Managers · Primly Community

The 1:1 that actually moves your career

Primly Team · 2 replies

Most 1:1s are status updates dressed up as career conversations. A 30-minute weekly that actually moves your career has a different shape.

The wrong shape (90% of 1:1s): 20 min: your status updates on current projects 5 min: their updates on org stuff 5 min: any blockers 0 min: anything else

The right shape: 5 min: status (just the headline of what's shipped, what's blocked) 15 min: ONE substantive topic you came prepared with 10 min: feedback in both directions

What goes in the 15-minute substantive slot: Rotate through: A decision you're wrestling with (get their input before you decide) A relationship that's friction-y (their advice often saves weeks) A skill you're trying to develop (specific feedback on a specific thing you tried) A career conversation (where you want to be in 12 months, what gaps stand between you) A strategic question about the team/product/org that you'd benefit from their lens on

What goes in the 10-minute feedback slot: Specific feedback you have for THEM (saved up over the week, not surprise-attacked) Specific feedback they have for YOU (request it explicitly; "do you have any feedback for me" usually gets "no"; "what's one thing I could do differently?" usually gets a real answer)
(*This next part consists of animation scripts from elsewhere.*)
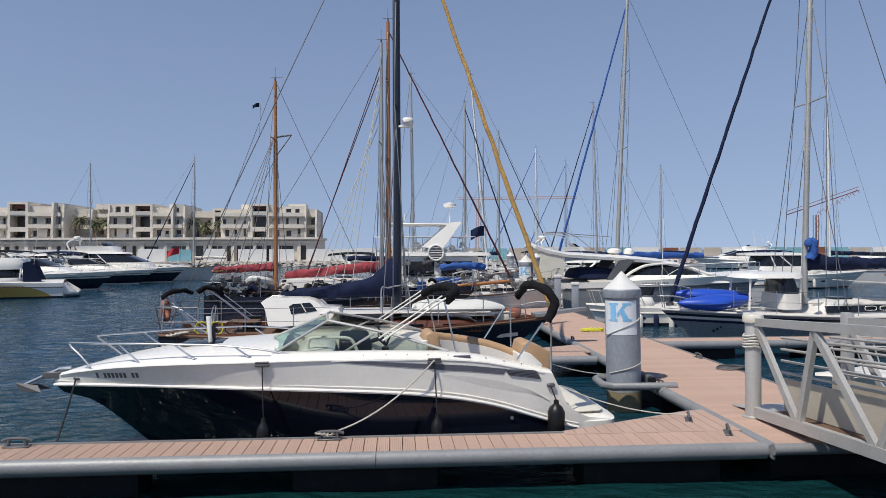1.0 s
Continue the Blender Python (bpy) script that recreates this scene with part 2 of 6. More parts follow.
def tube(bm, pts, r, seg=8, r2=None, cap=True):
    """A round tube along points; r to r2 tapers."""
    pts = [Vector(p) for p in pts]
    r2 = r if r2 is None else r2
    n = len(pts)
    rings = []
    d0 = (pts[1] - pts[0]).normalized()
    a = d0.orthogonal().normalized()
    for i, p in enumerate(pts):
        d = (pts[min(i + 1, n - 1)] - pts[max(i - 1, 0)]).normalized()
        a = (a - d * a.dot(d)).normalized()
        b = d.cross(a)
        rr = r + (r2 - r) * i / (n - 1)
        rings.append([bm.verts.new(p + (a * math.cos(k * math.tau / seg) + b * math.sin(k * math.tau / seg)) * rr) for k in range(seg)])
    for i in range(n - 1):
        for k in range(seg):
            bm.faces.new((rings[i][k], rings[i][(k + 1) % seg], rings[i + 1][(k + 1) % seg], rings[i + 1][k]))
    if cap:
        bm.faces.new(rings[0][::-1])
        bm.faces.new(rings[-1])
    return bm


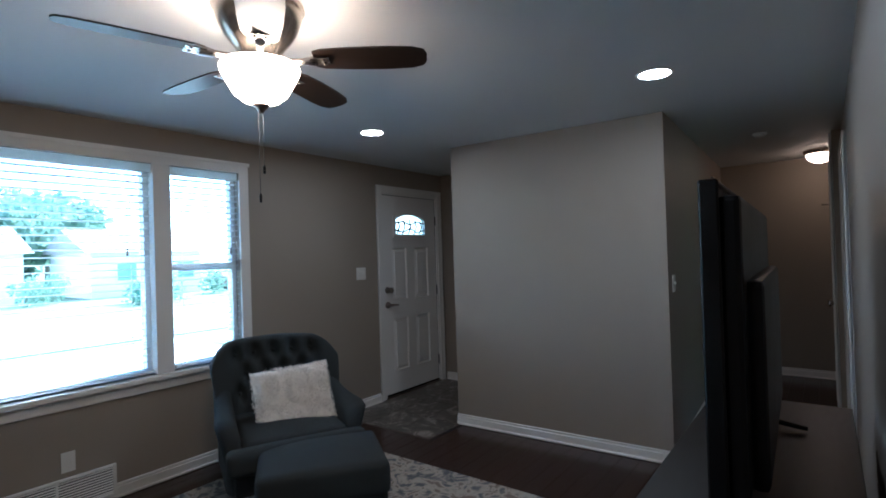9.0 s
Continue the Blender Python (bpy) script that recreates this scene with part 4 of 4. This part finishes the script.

The meta move: send your agenda 24h before the 1:1. Three bullets, no more. This signals you take the time seriously, and your manager will start preparing too.

Most ICs talk about how their manager "isn't great at 1:1s." The high-leverage move is to MAKE the 1:1 great by bringing structure your manager doesn't have to invent. Within 3 months, you become the IC whose 1:1s your manager actually looks forward to. That's the promotable signal.

2 replies

alex_design

sending the agenda 24h before is the single highest-leverage 1:1 change i've ever made. my manager now sends one back. we both prep. the 30 minutes are 3x more productive. shocking how rare this is and how cheap it is.

devils_adv

radical idea: most 1:1s shouldn't exist. if your manager and you don't have anything substantive to discuss every week, the meeting is theater. cancel half of them. status update can be a slack message. reclaim the 30 min as focus time. your manager will respect it. the bad ones won't, in which case you've learned something useful about them.